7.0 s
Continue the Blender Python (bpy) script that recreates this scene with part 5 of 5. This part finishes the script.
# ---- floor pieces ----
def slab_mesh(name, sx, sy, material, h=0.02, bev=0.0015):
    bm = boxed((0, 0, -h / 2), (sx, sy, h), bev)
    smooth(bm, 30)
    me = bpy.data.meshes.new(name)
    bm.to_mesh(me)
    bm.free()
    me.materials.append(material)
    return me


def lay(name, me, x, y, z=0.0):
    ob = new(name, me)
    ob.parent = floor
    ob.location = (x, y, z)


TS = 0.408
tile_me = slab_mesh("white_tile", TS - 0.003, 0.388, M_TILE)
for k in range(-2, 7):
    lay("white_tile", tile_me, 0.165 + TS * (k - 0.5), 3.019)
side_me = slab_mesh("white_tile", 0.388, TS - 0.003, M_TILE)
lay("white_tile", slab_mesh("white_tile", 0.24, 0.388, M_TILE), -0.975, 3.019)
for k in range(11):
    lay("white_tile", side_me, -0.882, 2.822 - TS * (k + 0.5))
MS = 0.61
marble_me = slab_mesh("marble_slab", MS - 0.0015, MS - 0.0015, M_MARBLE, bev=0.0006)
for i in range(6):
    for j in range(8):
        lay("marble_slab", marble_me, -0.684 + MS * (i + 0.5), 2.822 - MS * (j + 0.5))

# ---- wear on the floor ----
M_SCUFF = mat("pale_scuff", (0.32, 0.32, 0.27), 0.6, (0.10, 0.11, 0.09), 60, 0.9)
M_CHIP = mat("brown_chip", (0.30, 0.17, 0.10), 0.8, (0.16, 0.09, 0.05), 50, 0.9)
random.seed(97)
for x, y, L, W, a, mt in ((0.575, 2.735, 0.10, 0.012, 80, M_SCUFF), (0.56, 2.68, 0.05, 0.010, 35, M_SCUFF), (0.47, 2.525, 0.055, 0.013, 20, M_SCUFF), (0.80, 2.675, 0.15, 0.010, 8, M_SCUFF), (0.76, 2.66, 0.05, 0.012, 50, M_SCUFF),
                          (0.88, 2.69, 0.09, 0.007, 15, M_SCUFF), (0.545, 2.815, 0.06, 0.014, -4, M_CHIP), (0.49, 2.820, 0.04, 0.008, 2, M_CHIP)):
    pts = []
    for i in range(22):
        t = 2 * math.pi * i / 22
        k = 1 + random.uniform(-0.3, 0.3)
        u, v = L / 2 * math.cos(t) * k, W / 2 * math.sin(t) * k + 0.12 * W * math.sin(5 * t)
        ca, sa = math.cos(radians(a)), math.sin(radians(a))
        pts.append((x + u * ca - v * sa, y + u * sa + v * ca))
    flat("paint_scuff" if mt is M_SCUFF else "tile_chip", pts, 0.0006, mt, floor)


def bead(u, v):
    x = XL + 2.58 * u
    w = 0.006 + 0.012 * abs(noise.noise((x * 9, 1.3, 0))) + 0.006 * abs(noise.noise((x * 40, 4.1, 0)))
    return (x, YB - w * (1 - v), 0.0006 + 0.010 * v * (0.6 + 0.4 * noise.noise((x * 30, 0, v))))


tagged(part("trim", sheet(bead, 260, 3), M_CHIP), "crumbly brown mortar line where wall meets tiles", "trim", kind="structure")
───
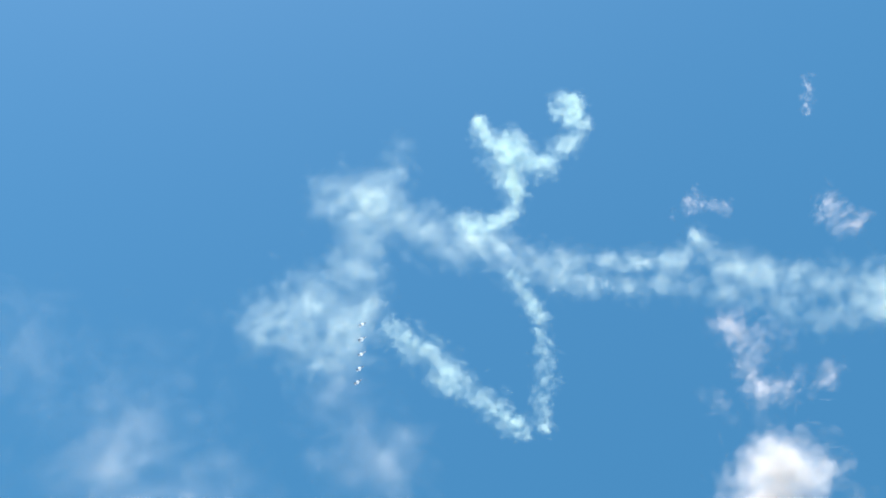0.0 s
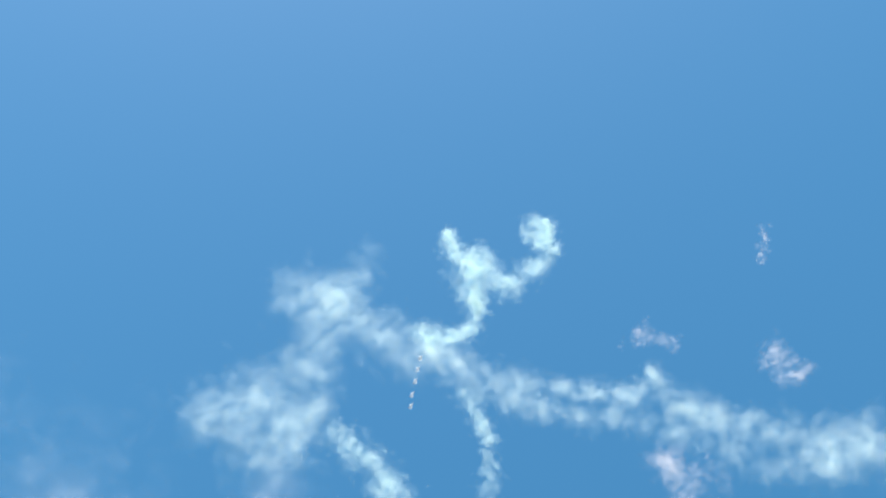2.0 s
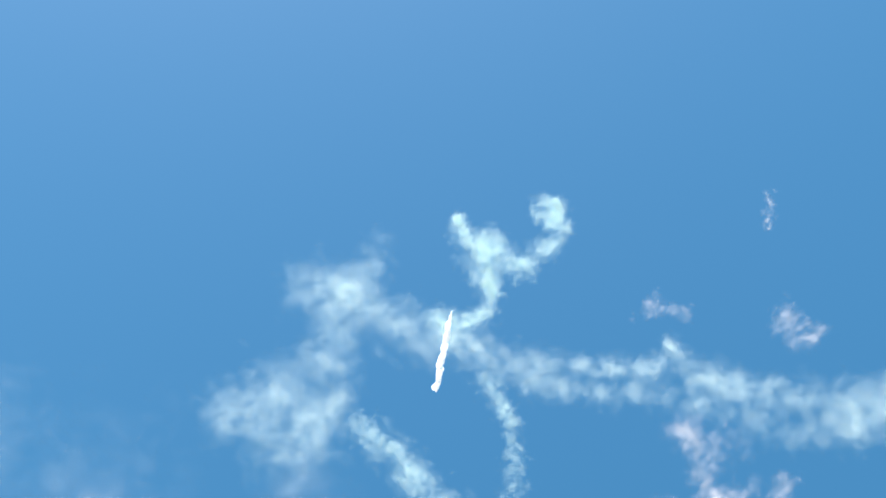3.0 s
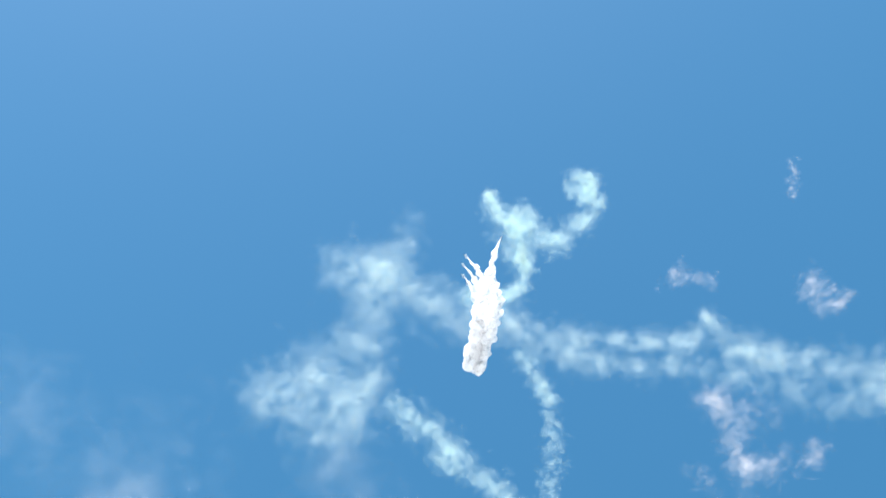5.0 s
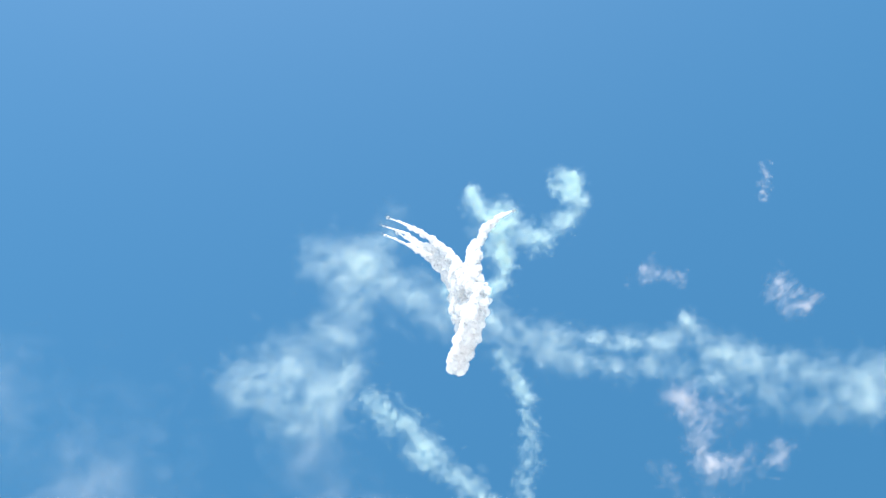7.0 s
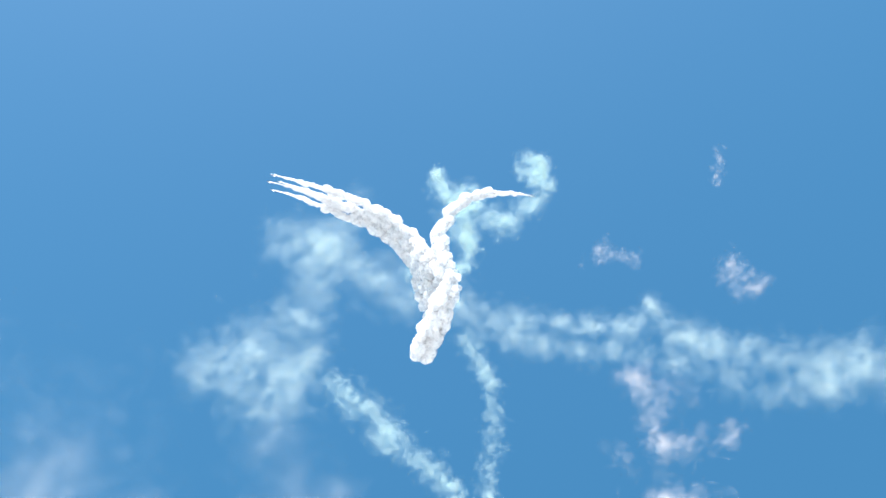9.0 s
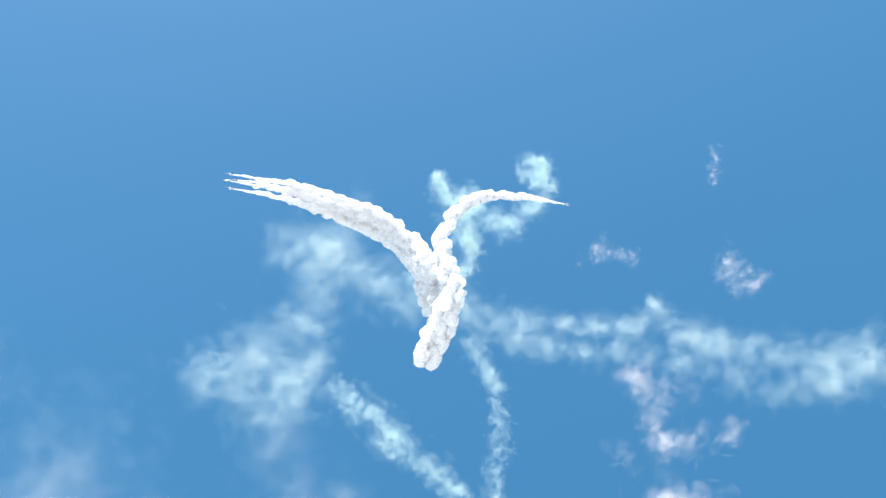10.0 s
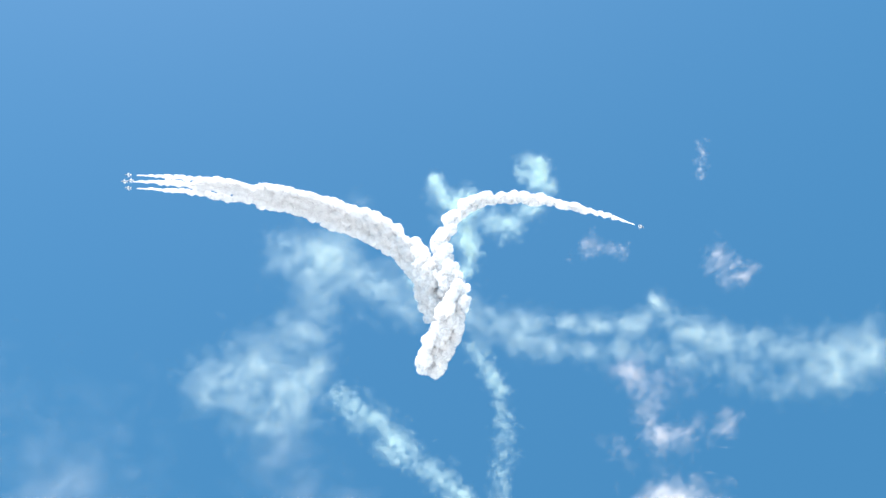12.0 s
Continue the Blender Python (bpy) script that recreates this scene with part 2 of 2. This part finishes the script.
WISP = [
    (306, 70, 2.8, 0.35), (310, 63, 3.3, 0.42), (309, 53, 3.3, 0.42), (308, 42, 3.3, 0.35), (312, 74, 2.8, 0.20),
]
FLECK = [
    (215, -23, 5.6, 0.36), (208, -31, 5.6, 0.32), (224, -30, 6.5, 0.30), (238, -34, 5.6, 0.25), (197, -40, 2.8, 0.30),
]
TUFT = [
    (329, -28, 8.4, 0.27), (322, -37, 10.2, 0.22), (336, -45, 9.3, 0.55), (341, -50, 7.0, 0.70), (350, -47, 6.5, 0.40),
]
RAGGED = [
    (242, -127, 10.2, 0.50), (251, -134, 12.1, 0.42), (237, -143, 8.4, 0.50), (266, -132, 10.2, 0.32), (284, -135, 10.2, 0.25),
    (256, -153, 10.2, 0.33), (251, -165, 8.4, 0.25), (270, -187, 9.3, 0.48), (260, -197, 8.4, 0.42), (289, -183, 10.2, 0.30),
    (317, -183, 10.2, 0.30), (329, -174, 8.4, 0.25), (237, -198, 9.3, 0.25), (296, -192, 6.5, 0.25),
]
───
TO DO:
Determine how many lines of this listing contain "Blender", and give only the number.

EXERCISE ANSWER:
2